» **Given information**:
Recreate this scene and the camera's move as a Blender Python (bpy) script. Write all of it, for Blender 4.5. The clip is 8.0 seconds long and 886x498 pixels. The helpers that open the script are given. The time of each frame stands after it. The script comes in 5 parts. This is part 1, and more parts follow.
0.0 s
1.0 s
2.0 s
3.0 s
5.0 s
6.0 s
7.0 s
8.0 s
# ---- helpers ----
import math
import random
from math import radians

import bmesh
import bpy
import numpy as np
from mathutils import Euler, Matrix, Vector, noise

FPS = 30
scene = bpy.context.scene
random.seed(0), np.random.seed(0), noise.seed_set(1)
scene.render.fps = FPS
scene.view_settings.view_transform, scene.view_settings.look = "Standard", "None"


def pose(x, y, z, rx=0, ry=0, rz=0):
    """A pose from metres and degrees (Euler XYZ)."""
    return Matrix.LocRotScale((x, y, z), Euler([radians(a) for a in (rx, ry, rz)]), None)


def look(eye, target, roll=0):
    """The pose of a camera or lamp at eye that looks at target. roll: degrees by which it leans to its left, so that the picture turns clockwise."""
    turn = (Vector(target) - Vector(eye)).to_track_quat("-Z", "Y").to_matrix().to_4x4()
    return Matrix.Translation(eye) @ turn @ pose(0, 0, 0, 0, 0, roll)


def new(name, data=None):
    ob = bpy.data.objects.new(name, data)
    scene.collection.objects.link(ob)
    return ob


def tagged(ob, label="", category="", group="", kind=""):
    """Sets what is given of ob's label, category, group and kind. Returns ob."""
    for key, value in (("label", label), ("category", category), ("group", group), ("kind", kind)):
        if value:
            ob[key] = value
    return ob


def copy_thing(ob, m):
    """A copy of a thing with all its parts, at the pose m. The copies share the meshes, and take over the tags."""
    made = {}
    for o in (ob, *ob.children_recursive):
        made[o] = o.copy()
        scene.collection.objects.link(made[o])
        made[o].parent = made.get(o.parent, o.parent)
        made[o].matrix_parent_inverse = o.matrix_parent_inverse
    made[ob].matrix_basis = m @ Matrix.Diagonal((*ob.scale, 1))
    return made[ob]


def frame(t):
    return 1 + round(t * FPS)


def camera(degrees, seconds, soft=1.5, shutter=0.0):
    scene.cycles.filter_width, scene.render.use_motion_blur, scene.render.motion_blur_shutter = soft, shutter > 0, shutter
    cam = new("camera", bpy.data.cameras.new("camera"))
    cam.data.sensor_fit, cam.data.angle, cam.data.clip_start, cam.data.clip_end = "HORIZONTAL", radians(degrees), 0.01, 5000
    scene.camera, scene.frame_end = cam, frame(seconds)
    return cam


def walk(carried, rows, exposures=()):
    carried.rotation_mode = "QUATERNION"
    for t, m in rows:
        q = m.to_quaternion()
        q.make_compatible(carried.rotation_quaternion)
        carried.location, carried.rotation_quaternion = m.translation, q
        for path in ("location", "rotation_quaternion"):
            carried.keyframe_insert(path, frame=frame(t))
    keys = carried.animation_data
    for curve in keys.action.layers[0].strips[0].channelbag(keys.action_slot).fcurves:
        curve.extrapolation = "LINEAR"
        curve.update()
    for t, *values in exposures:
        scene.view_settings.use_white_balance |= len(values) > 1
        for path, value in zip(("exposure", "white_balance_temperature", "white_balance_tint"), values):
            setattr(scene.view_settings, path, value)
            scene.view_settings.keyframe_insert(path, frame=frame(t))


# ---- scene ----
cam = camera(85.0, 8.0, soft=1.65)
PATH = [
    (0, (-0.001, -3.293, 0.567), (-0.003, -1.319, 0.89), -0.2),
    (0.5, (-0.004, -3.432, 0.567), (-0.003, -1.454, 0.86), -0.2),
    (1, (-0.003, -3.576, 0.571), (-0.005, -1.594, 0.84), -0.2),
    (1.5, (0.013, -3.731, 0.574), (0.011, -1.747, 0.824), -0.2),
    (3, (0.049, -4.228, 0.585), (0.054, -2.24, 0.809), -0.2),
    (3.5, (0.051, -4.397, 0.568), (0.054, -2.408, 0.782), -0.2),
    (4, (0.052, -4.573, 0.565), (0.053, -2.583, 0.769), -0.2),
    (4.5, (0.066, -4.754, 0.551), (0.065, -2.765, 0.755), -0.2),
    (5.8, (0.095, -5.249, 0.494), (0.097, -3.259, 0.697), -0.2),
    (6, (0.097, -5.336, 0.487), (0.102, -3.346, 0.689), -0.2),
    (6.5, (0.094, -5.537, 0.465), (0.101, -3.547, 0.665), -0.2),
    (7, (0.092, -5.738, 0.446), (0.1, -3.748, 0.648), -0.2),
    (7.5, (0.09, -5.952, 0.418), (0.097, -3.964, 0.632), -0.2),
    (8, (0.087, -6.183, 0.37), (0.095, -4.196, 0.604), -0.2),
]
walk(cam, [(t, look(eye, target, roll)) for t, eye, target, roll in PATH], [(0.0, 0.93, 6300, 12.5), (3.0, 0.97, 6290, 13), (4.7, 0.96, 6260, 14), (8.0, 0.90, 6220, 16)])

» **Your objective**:
Repeat the data above exactly.

» **Expected answer**:
Recreate this scene and the camera's move as a Blender Python (bpy) script. Write all of it, for Blender 4.5. The clip is 8.0 seconds long and 886x498 pixels. The helpers that open the script are given. The time of each frame stands after it. The script comes in 5 parts. This is part 1, and more parts follow.
0.0 s
1.0 s
2.0 s
3.0 s
5.0 s
6.0 s
7.0 s
8.0 s
# ---- helpers ----
import math
import random
from math import radians

import bmesh
import bpy
import numpy as np
from mathutils import Euler, Matrix, Vector, noise

FPS = 30
scene = bpy.context.scene
random.seed(0), np.random.seed(0), noise.seed_set(1)
scene.render.fps = FPS
scene.view_settings.view_transform, scene.view_settings.look = "Standard", "None"


def pose(x, y, z, rx=0, ry=0, rz=0):
    """A pose from metres and degrees (Euler XYZ)."""
    return Matrix.LocRotScale((x, y, z), Euler([radians(a) for a in (rx, ry, rz)]), None)


def look(eye, target, roll=0):
    """The pose of a camera or lamp at eye that looks at target. roll: degrees by which it leans to its left, so that the picture turns clockwise."""
    turn = (Vector(target) - Vector(eye)).to_track_quat("-Z", "Y").to_matrix().to_4x4()
    return Matrix.Translation(eye) @ turn @ pose(0, 0, 0, 0, 0, roll)


def new(name, data=None):
    ob = bpy.data.objects.new(name, data)
    scene.collection.objects.link(ob)
    return ob


def tagged(ob, label="", category="", group="", kind=""):
    """Sets what is given of ob's label, category, group and kind. Returns ob."""
    for key, value in (("label", label), ("category", category), ("group", group), ("kind", kind)):
        if value:
            ob[key] = value
    return ob


def copy_thing(ob, m):
    """A copy of a thing with all its parts, at the pose m. The copies share the meshes, and take over the tags."""
    made = {}
    for o in (ob, *ob.children_recursive):
        made[o] = o.copy()
        scene.collection.objects.link(made[o])
        made[o].parent = made.get(o.parent, o.parent)
        made[o].matrix_parent_inverse = o.matrix_parent_inverse
    made[ob].matrix_basis = m @ Matrix.Diagonal((*ob.scale, 1))
    return made[ob]


def frame(t):
    return 1 + round(t * FPS)


def camera(degrees, seconds, soft=1.5, shutter=0.0):
    scene.cycles.filter_width, scene.render.use_motion_blur, scene.render.motion_blur_shutter = soft, shutter > 0, shutter
    cam = new("camera", bpy.data.cameras.new("camera"))
    cam.data.sensor_fit, cam.data.angle, cam.data.clip_start, cam.data.clip_end = "HORIZONTAL", radians(degrees), 0.01, 5000
    scene.camera, scene.frame_end = cam, frame(seconds)
    return cam


def walk(carried, rows, exposures=()):
    carried.rotation_mode = "QUATERNION"
    for t, m in rows:
        q = m.to_quaternion()
        q.make_compatible(carried.rotation_quaternion)
        carried.location, carried.rotation_quaternion = m.translation, q
        for path in ("location", "rotation_quaternion"):
            carried.keyframe_insert(path, frame=frame(t))
    keys = carried.animation_data
    for curve in keys.action.layers[0].strips[0].channelbag(keys.action_slot).fcurves:
        curve.extrapolation = "LINEAR"
        curve.update()
    for t, *values in exposures:
        scene.view_settings.use_white_balance |= len(values) > 1
        for path, value in zip(("exposure", "white_balance_temperature", "white_balance_tint"), values):
            setattr(scene.view_settings, path, value)
            scene.view_settings.keyframe_insert(path, frame=frame(t))


# ---- scene ----
cam = camera(85.0, 8.0, soft=1.65)
PATH = [
    (0, (-0.001, -3.293, 0.567), (-0.003, -1.319, 0.89), -0.2),
    (0.5, (-0.004, -3.432, 0.567), (-0.003, -1.454, 0.86), -0.2),
    (1, (-0.003, -3.576, 0.571), (-0.005, -1.594, 0.84), -0.2),
    (1.5, (0.013, -3.731, 0.574), (0.011, -1.747, 0.824), -0.2),
    (3, (0.049, -4.228, 0.585), (0.054, -2.24, 0.809), -0.2),
    (3.5, (0.051, -4.397, 0.568), (0.054, -2.408, 0.782), -0.2),
    (4, (0.052, -4.573, 0.565), (0.053, -2.583, 0.769), -0.2),
    (4.5, (0.066, -4.754, 0.551), (0.065, -2.765, 0.755), -0.2),
    (5.8, (0.095, -5.249, 0.494), (0.097, -3.259, 0.697), -0.2),
    (6, (0.097, -5.336, 0.487), (0.102, -3.346, 0.689), -0.2),
    (6.5, (0.094, -5.537, 0.465), (0.101, -3.547, 0.665), -0.2),
    (7, (0.092, -5.738, 0.446), (0.1, -3.748, 0.648), -0.2),
    (7.5, (0.09, -5.952, 0.418), (0.097, -3.964, 0.632), -0.2),
    (8, (0.087, -6.183, 0.37), (0.095, -4.196, 0.604), -0.2),
]
walk(cam, [(t, look(eye, target, roll)) for t, eye, target, roll in PATH], [(0.0, 0.93, 6300, 12.5), (3.0, 0.97, 6290, 13), (4.7, 0.96, 6260, 14), (8.0, 0.90, 6220, 16)])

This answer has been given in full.